The woman who would become known as famed comedian Moms Mabley was born Loretta Mary Aiken in Brevard, North Carolina, on March 19, 1894 (some sources say 1897), to a large family. She experienced a horrifying, traumatic childhood. Her firefighter father was killed in an explosion when she was 11 and her mother was later hit and killed by a truck on Christmas Day. And by the beginning of her teens, Aiken had been raped twice and become pregnant from both encounters, with both children being given away.
Aiken left home at the age of 14 and pursued a show business career, joining the African-American vaudeville circuit as a comedian under the Theatre Owners Booking Association. Fellow performer Jack Mabley became her boyfriend for a short time, and she took on his name, becoming Jackie Mabley, with "Moms" coming from her eventual reputation as a mentoring, mothering spirit.

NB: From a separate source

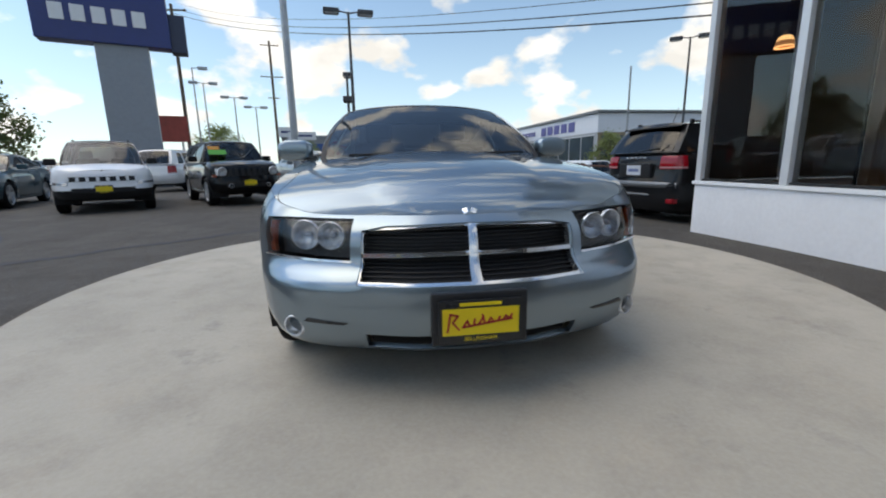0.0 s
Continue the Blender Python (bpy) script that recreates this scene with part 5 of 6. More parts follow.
    part("rear_bumper", join(*[sheet([q[0]], mp, cu, 0.08, 0.015, out_far) for q in rpoly]), low, v)
    part("tail_panel", join(*[sheet([q[1]], mp, cu, 0.08, 0.015, out_far) for q in rpoly]), paint, v)
    cr = [(yF, 0.02), (yF + 0.5, 0.05), (yc, 0.05), (yb, 0.02), (yR, 0.015)]
    s0, s1 = B.s_f(0.03), B.s_y(yc + 0.10)
    part("bonnet", sheet([[(s0, -0.99), (s1, -0.99), (s1, 0.99), (s0, 0.99)]], lambda s, t: B.bonnet(s, t, cr), 0.12, 0.12, 0.012, lambda c: Vector((0, 0, 1))), paint, v)
    if bed:
        y0, y1 = bed
        bb = bmesh.new()
        ze = hb - 0.02
        for lo, hi in (((-W * 0.80, y0, zb + 0.25), (W * 0.80, y1 - 0.08, zb + 0.30)), ((-W * 0.90, y0, zb + 0.2), (-W * 0.80, y1 - 0.30, ze)), ((W * 0.80, y0, zb + 0.2), (W * 0.90, y1 - 0.30, ze)), ((-W * 0.76, y1 - 0.16, zb + 0.2), (W * 0.76, y1 - 0.09, ze)), ((-W * 0.8, y0 - 0.02, zb + 0.2), (W * 0.8, y0 + 0.05, ze))):
            box(bb, lo, hi)
        part("load_bed", bb, BLACK, v)
    else:
        s2 = B.s_y(yb - 0.10)
        part("rear_deck", sheet([[(s2, -0.99), (B.total - 0.02, -0.99), (B.total - 0.02, 0.99), (s2, 0.99)]], lambda s, t: B.bonnet(s, t, cr), 0.12, 0.12, 0.012, lambda c: Vector((0, 0, 1))), paint, v)
    for k in (1, -1):
        a, b = B.s_f(la[0]), B.s_f(la[1])
        lp = part("headlamp", sheet([flip([(a, la[2]), (b, la[2] + 0.02), (b + 0.04, la[3]), (a, la[3] - 0.02)], k)], lambda s, z: B.p(s, z, 0.010), 0.06, 0.06, 0.02, out_far), plain("lamp_silver", (0.5, 0.5, 0.5), 0.15, 0.6, vary=0.3, scale=25), v)
        if not lite:
            part("lamp_core", sheet([flip([(a + (b - a) * 0.25, la[2] + 0.03), (a + (b - a) * 0.75, la[2] + 0.03), (a + (b - a) * 0.75, la[3] - 0.03), (a + (b - a) * 0.25, la[3] - 0.03)], k)], lambda s, z: B.p(s, z, 0.014), 0.1, 0.1, 0.01, out_far), DISC_IRON, lp)
        ta = tails or (0.66 * W, 0.96 * W, 0.68 * hb, 0.95 * hb)
        a, b = B.s_r(ta[0]), B.s_y(yR - 0.22)
        tl = part("tail_lamp", sheet([flip([(a, ta[2]), (b, ta[2] + 0.01), (b, ta[3]), (a, ta[3])], k)], lambda s, z: B.p(s, z, 0.012), 0.06, 0.06, 0.02, out_far), RED_LENS, v)
        zm = (ta[2] + ta[3]) / 2
        if not lite:
            part("clear_band", sheet([flip([(a, ta[2] + 0.015), (b, ta[2] + 0.015), (b, ta[2] + 0.04), (a, ta[2] + 0.04)], k)], lambda s, z: B.p(s, z, 0.015), 0.1, 0.1, 0.01, out_far), plain("pale_red_plastic", (0.42, 0.22, 0.22), 0.2), tl)
    gr = grille or (0.48 * W, 0.62 * hf, 0.88 * hf, 1)
    a = B.s_f(gr[0])
    gp = part("grille", sheet([[(-a, gr[1]), (a, gr[1]), (a, gr[2]), (-a, gr[2])]], lambda s, z: B.p(s, z, 0.008), 0.1, 0.06, 0.02, out_far), BLACK, v)
    if gr[3] == 7:
        for i in range(8):
            u = -a + 2 * a * i / 7
            part("grille_bar", sheet([[(u - 0.030, gr[1] + 0.004), (u + 0.030, gr[1] + 0.004), (u + 0.030, gr[2] - 0.004), (u - 0.030, gr[2] - 0.004)]], lambda s, z: B.p(s, z, 0.016), 0.1, 0.1, 0.015, out_far), paint, gp)
    else:
        for i in range(0 if lite else gr[3]):
            z = gr[1] + (gr[2] - gr[1]) * (i + 0.5) / gr[3]
            part("grille_bar", sheet([[(-a, z - 0.012), (a, z - 0.012), (a, z + 0.012), (-a, z + 0.012)]], lambda s, z: B.p(s, z, 0.018), 0.1, 0.1, 0.02, out_far), CHROME, gp)
    zi = zb + 0.10
    if lite:
        style = "lite"
    a = B.s_f(0.6 * W)
    part("lower_intake", sheet([[(-a, zi), (a, zi), (a, zi + 0.10), (-a, zi + 0.10)]], lambda s, z: B.p(s, z, 0.006), 0.15, 0.1, 0.01, out_far), BLACK, v)
    if "f" in plates:
        dealer_plate(v, 0, yF - 0.015, 0.58 * hf, -1)
    if "r" in plates:
        dealer_plate(v, 0, yR + 0.012, 0.60 * hb if "l" not in plates else 0.5 * hb, 1)
    if "w" in plates:
        w = part("licence_plate", boxed((-0.16, -0.006, -0.08), (0.16, 0.006, 0.08), 0.003), plain("white_plate", (0.55, 0.58, 0.62), 0.4), v)
        w.matrix_basis = pose(0, yR + 0.012, plate_z or 0.62 * hb)
        part("plate_bar", boxed((-0.12, 0.0062, -0.025), (0.12, 0.0075, 0.025)), plain("plate_ink", (0.12, 0.16, 0.3), 0.5), w)
    # cabin
    zr = H - crown
    rail = [(yc - 0.02, lerp(edge, yc - 0.02) + 0.004), (yc + (yh - yc) * 0.5, hc + (zr - hc) * 0.53), (yh, zr - 0.03), (yh + 0.22, zr), ((yh + yr) / 2, zr + 0.008), (yr, zr - 0.02), (yr + (yb - yr) * 0.55, zr - 0.02 + (hb - zr) * 0.46), (yb, lerp(edge, yb) + 0.004)]
    sp = dict(belt=hc, lean=lean, base=[(yc - 0.1, 0.84 * W), (yc + 0.4, 0.885 * W), ((yc + yb) / 2, 0.90 * W), (yb - 0.2, 0.88 * W), (yb + 0.1, 0.85 * W)], rail=rail, panes=panes,
              ws=(yc - 0.02, hc + 0.004, yh + 0.02, zr - 0.026), bl=(yr, zr - 0.02, yb - 0.005, hb + 0.006), crown=crown, bow_f=0.05, bow_r=0.03, strip=(yc - 0.02, min(yb, yR - 0.25)), trim=False, bl_border=paint, bl_w=0.86, bl_top=0.90)
    cabin(B, sp, v, 0.09, paint, GLASS_CAR, glass, glass)
    if rails:
        for k in (1, -1):
            part("roof_rail", tubed((-k * 0.60 * W, yh + 0.40, H - 0.005), (-k * 0.60 * W, yr - 0.22, H - 0.015), 0.018, seg=8), GALV if rails == 1 else BLACK, v)
            for y in (yh + 0.40, yr - 0.15):
                part("rail_foot", boxed((-k * 0.60 * W - 0.02, y - 0.03, H - 0.06), (-k * 0.60 * W + 0.02, y + 0.03, H + 0.02)), BLACK, v)
    y_in1 = (bed[0] - 0.1) if bed else yb - 0.05
    part("cabin_floor", boxed((-0.7 * W, yc, zb), (0.7 * W, y_in1, zb + 0.12)), BLACK, v)
    part("dashboard", boxed((-0.76 * W, yc + 0.22, hc - 0.35), (0.76 * W, yc + 0.60, hc - 0.02), 0.04), BLACK, v)
    if not lite:
        seats(v, ((yc + 1.25, True),), 0.40 * W, min(hc - 0.34, H - 0.92), LEATHER)
    part("engine_block", boxed((-0.6 * W, yF + 0.30, zb), (0.6 * W, yc + 0.2, hf - 0.10)), BLACK, v)
    part("underside", boxed((-0.72 * W, yF + 0.4, zb - 0.10), (0.72 * W, yR - 0.4, zb), 0.01), BLACK, v)
    liner(B, v, W - 0.01, wheels, R)
    put_wheels(v, W - 0.015, wheels, R, rim, 0.22, style, alloy or ALLOY_DULL)
    return v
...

By the early 1920s she had begun to work with the duo Butterbeans & Susie, and eventually became an attraction at the Cotton Club. Mabley entered the world of film and stage as well, working with writer Zora Neale Hurston on the 1931 Broadway show Fast and Furious: A Colored Revue in 37 Scenes and taking on a featured role in Paul Robeson's Emperor Jones (1933).
Starting in the late 1930s, Mabley became the first woman comedian to be featured at the Apollo, going on to appear on the theater's stage more times than any other performer. She returned to the big screen as well with The Big Timers (1945), Boarding House Blues (1948), and the musical revue Killer Diller (1948), which featured Nat King Cole and Butterfly McQueen.

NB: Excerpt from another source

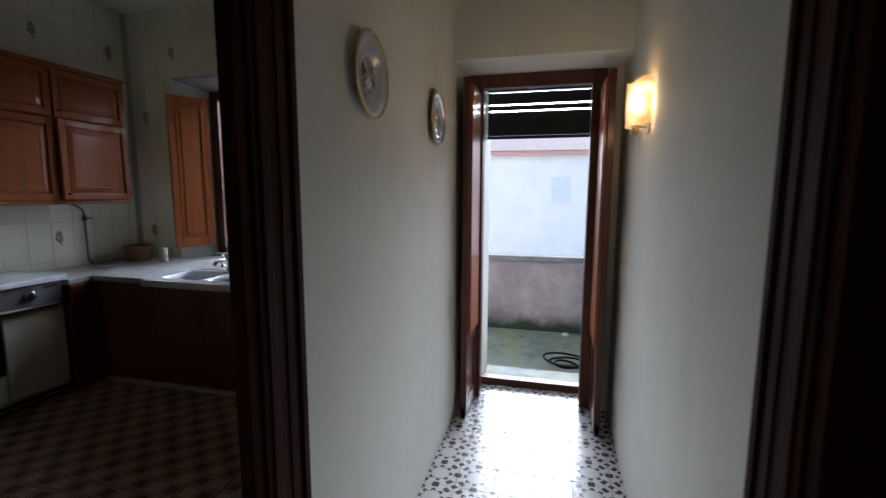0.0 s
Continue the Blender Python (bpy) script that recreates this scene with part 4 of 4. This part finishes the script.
part("slip", boxes((0.004, -a, -c, 0.02, a, -c + 0.018), (0.004, -a, c - 0.018, 0.02, a, c), (0.004, -a, -c + 0.0185, 0.02, -a + 0.018, c - 0.0185), (0.004, a - 0.018, -c + 0.0185, 0.02, a, c - 0.0185), bevel=0.003), WHITE_PAINT, pic, "off-white inner slip")
part("canvas", boxes((0.004, -a + 0.0185, -c + 0.0185, 0.010, a - 0.0185, c - 0.0185)), oil, pic, "painted fruit and flowers on a dark ground")

# pendant lamp
pl = thing("pendant_lamp", "cream dome pendant lamp, lit, on a coiled cord", "pendant lamp", pose(PENDANT[0], PENDANT[1], 0))
part("shade", turned([(0.026, 2.028), (0.06, 2.02), (0.12, 1.99), (0.17, 1.95), (0.183, 1.933), (0.183, 1.928), (0.177, 1.931), (0.166, 1.945), (0.117, 1.983), (0.058, 2.012), (0.024, 2.019)], 64), SHADE, pl)
part("cap", turned([(0.0, 2.107), (0.0095, 2.107), (0.0115, 2.10), (0.0115, 2.046), (0.019, 2.041), (0.02, 2.031), (0.018, 2.028), (0, 2.028)], 24), SHADE, pl)
part("cord_grip", turned([(0, 2.12), (0.007, 2.12), (0.008, 2.1075), (0, 2.1075)], 14), WHITE_METAL, pl)
steps = 36 * 12
coil = [(0.0135 * math.cos(i * math.pi / 6), 0.0135 * math.sin(i * math.pi / 6), 2.12 + (TOP - 0.045 - 2.12) * i / steps) for i in range(steps + 1)]
part("coiled_cord", tubes(coil, radius=0.0033, segments=6), WHITE_METAL, pl)
part("ceiling_rose", turned([(0, TOP - 0.001), (0.05, TOP - 0.001), (0.048, TOP - 0.03), (0.02, TOP - 0.045), (0, TOP - 0.045)], 24), WHITE_METAL, pl)
part("socket", turned([(0, 2.0185), (0.016, 2.0185), (0.016, 2.013), (0, 2.013)], 20), SHADE, pl)
bulb = part("bulb", turned([(0, 1.962), (0.010, 1.962), (0.016, 1.956), (0.0165, 1.95), (0.0, 1.95)], 20), BULB, pl)
part("silvered_tip", turned([(0, 1.9495), (0.0165, 1.9495), (0.013, 1.941), (0.006, 1.937), (0, 1.936)], 20), STEEL, bulb, "silvered bulb tip")
part("pull_handle", tubes([(0.062 * math.cos(a), 0.0, 1.934 - 0.072 * math.sin(a)) for a in (math.pi * i / 16 for i in range(17))], radius=0.006), SHADE, pl).matrix_basis = pose(0, 0, 0, 0, 0, 115)
part("crossbar", tubes([(-0.176, 0, 1.934), (0.176, 0, 1.934)], radius=0.005), SHADE, pl).matrix_basis = pose(0, 0, 0, 0, 0, 115)

# television on its trolley
TV = pose(-1.554, -1.634, 0, 0, 0, 18)
tr = thing("tv_trolley", "black tubular trolley carrying the television", "trolley", TV)
for z in (0.797, 0.592, 0.2):
    sh = part("shelf", boxes((-0.235, -0.33, z - 0.014, 0.235, 0.0, z), bevel=0.003), BLACK_PLASTIC, tr)
    part("shelf_rail", tubes(bend([(-0.255, -0.33, z + 0.006), (-0.255, 0.03, z + 0.006), (0.255, 0.03, z + 0.006), (0.255, -0.33, z + 0.006)], 0.045), radius=0.011), BLACK_PLASTIC, sh)
for x in (-0.225, 0.225):
    for y in (-0.31, -0.02):
        part("leg", tubes([(x, y, 0.03), (x, y, 0.782)], radius=0.011), BLACK_PLASTIC, tr)
        part("castor", turned([(0, -0.022), (0.012, -0.02), (0.022, 0), (0.012, 0.02), (0, 0.022)], 14), BLACK_PLASTIC, tr).matrix_basis = pose(x, y, 0.022)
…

Mabley's standup routines were riotous affairs augmented by the aesthetic she presented as being an older, housedress-clad figure who provided sly commentary on racial bigotry to African-American audiences. Her jokes also pointed towards a lusty zest for younger men. Yet, belying that persona, offstage she had a glamorous, chic look and was known to be a lesbian.
Mabley began a recording career with her Chess Records debut album The Funniest Woman Alive, which became gold-certified. Subsequent albums like Moms Mabley at the Playboy Club, Moms Mabley at the UN and Young Men, Si - Old Men, No continued to broaden Mabley's reach (she ultimately recorded many albums). She landed spots on some of the top variety shows of the day, including The Ed Sullivan Show, and graced the stage of Carnegie Hall.
Mobley had a starring role in the 1974 picture Amazing Grace, which she was able to complete despite having a heart attack during filming.